• [Collected data]
****
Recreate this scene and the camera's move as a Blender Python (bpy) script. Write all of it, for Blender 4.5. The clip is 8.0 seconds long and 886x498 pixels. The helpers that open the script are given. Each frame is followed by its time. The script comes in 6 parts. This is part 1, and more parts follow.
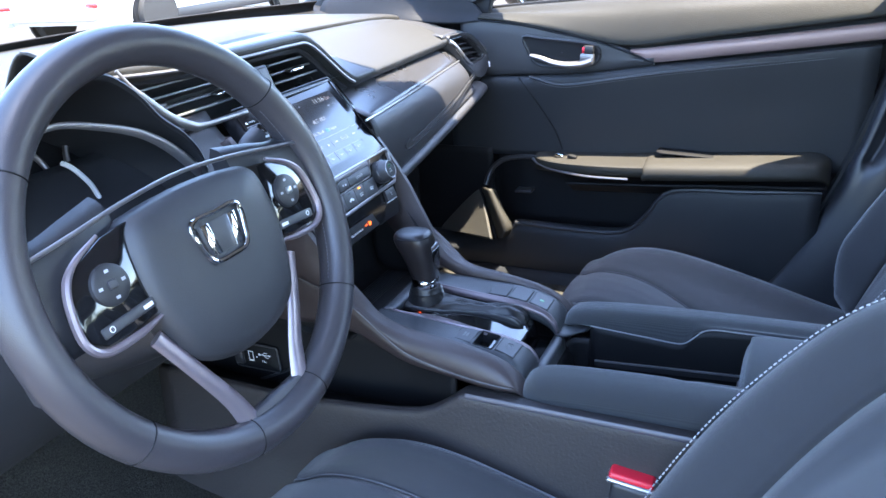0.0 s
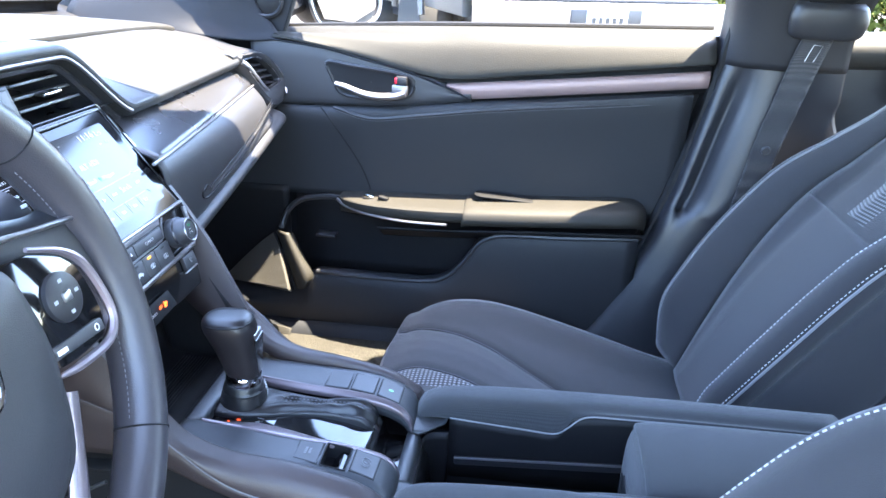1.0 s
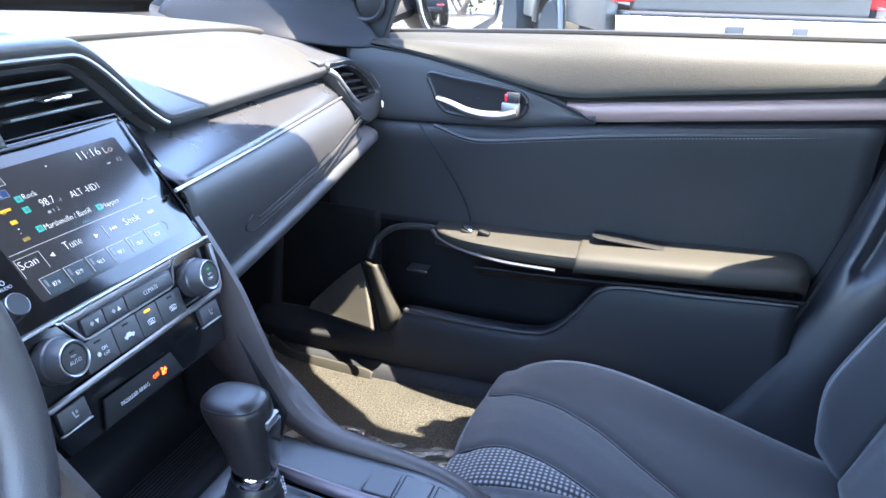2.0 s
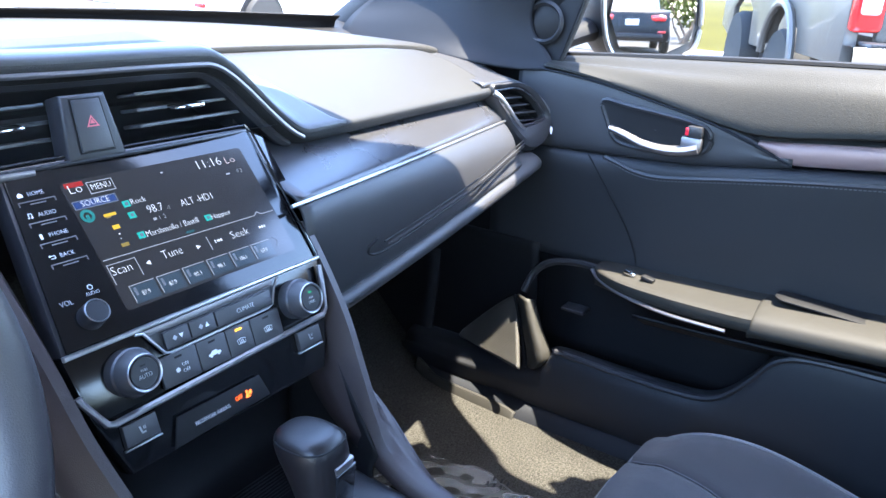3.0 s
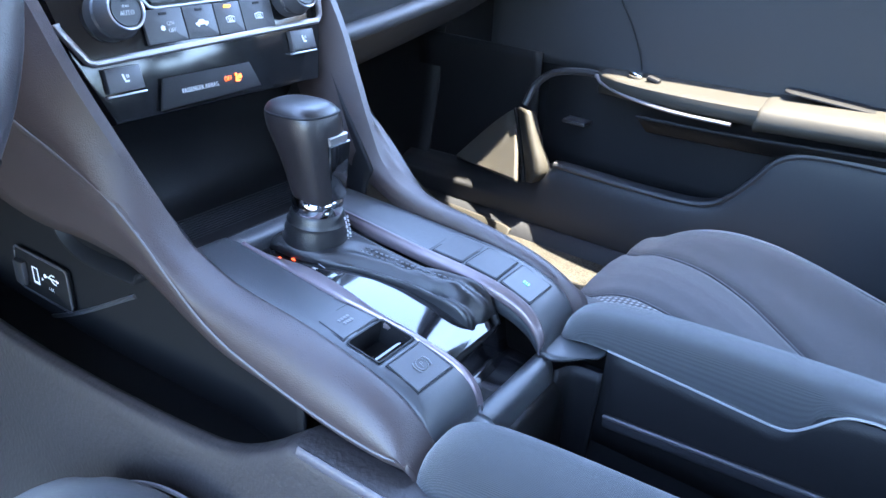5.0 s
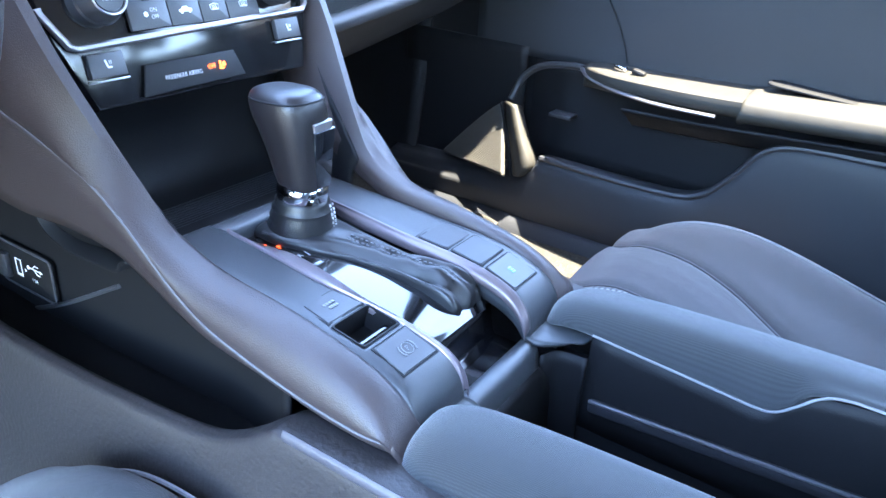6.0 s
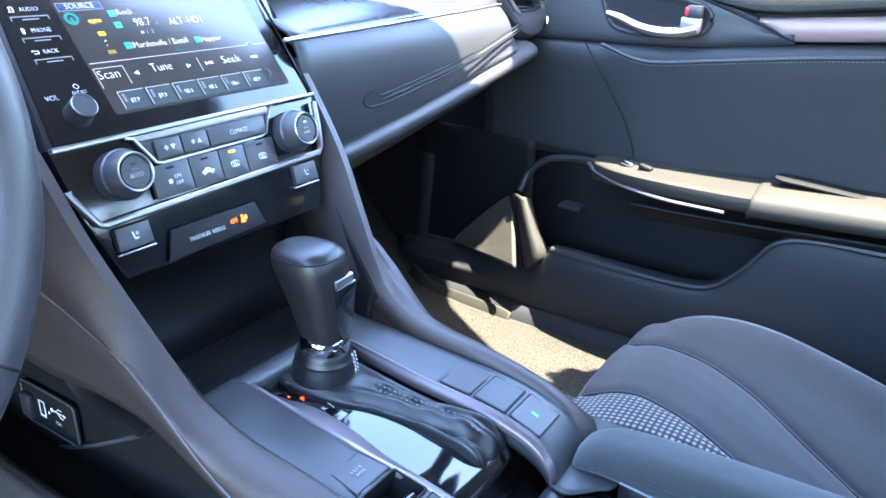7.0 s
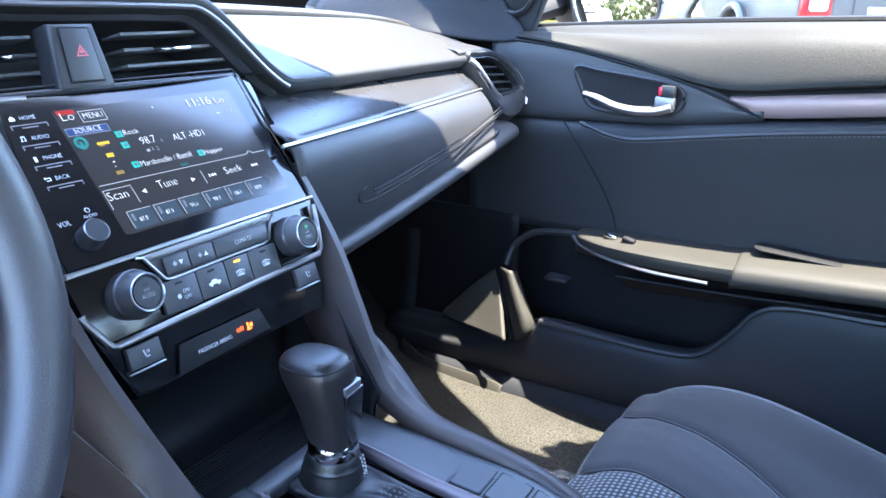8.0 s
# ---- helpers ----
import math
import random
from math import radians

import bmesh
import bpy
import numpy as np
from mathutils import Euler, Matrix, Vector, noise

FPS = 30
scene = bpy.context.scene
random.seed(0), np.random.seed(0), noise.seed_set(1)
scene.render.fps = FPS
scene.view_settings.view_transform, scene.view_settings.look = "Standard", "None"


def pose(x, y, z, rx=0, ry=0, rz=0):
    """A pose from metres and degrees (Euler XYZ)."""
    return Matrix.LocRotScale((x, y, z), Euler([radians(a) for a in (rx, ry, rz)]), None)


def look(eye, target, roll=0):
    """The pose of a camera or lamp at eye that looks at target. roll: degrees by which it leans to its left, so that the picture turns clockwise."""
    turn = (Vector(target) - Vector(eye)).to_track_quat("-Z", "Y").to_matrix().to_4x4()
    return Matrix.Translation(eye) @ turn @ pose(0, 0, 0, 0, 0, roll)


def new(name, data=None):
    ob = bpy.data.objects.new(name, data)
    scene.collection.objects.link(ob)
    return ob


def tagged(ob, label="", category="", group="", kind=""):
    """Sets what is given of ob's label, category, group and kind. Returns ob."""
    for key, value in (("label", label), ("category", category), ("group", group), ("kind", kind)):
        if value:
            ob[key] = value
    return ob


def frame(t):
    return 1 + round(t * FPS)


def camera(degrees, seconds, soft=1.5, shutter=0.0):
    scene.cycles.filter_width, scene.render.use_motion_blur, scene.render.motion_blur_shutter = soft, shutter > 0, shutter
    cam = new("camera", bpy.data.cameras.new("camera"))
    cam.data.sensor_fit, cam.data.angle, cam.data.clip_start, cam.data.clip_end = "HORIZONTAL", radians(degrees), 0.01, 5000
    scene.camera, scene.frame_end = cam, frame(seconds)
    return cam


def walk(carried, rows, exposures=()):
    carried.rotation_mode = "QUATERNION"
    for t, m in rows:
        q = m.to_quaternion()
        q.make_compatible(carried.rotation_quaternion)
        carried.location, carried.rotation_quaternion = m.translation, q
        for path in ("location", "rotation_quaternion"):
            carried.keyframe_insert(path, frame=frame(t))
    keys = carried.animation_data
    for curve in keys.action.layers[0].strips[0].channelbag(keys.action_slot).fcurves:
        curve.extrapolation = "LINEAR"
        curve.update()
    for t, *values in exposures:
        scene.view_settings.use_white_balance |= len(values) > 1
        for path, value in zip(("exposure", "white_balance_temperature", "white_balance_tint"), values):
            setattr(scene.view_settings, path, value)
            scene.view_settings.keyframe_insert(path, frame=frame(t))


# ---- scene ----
****
Everything from the first line to the line with "random.seed(0), np.random.seed(0), noise.seed_set(1)" must be repeated exactly, and nothing else. Leave the pictures out.

• [Task output]
Recreate this scene and the camera's move as a Blender Python (bpy) script. Write all of it, for Blender 4.5. The clip is 8.0 seconds long and 886x498 pixels. The helpers that open the script are given. Each frame is followed by its time. The script comes in 6 parts. This is part 1, and more parts follow.
0.0 s
1.0 s
2.0 s
3.0 s
5.0 s
6.0 s
7.0 s
8.0 s
# ---- helpers ----
import math
import random
from math import radians

import bmesh
import bpy
import numpy as np
from mathutils import Euler, Matrix, Vector, noise

FPS = 30
scene = bpy.context.scene
random.seed(0), np.random.seed(0), noise.seed_set(1)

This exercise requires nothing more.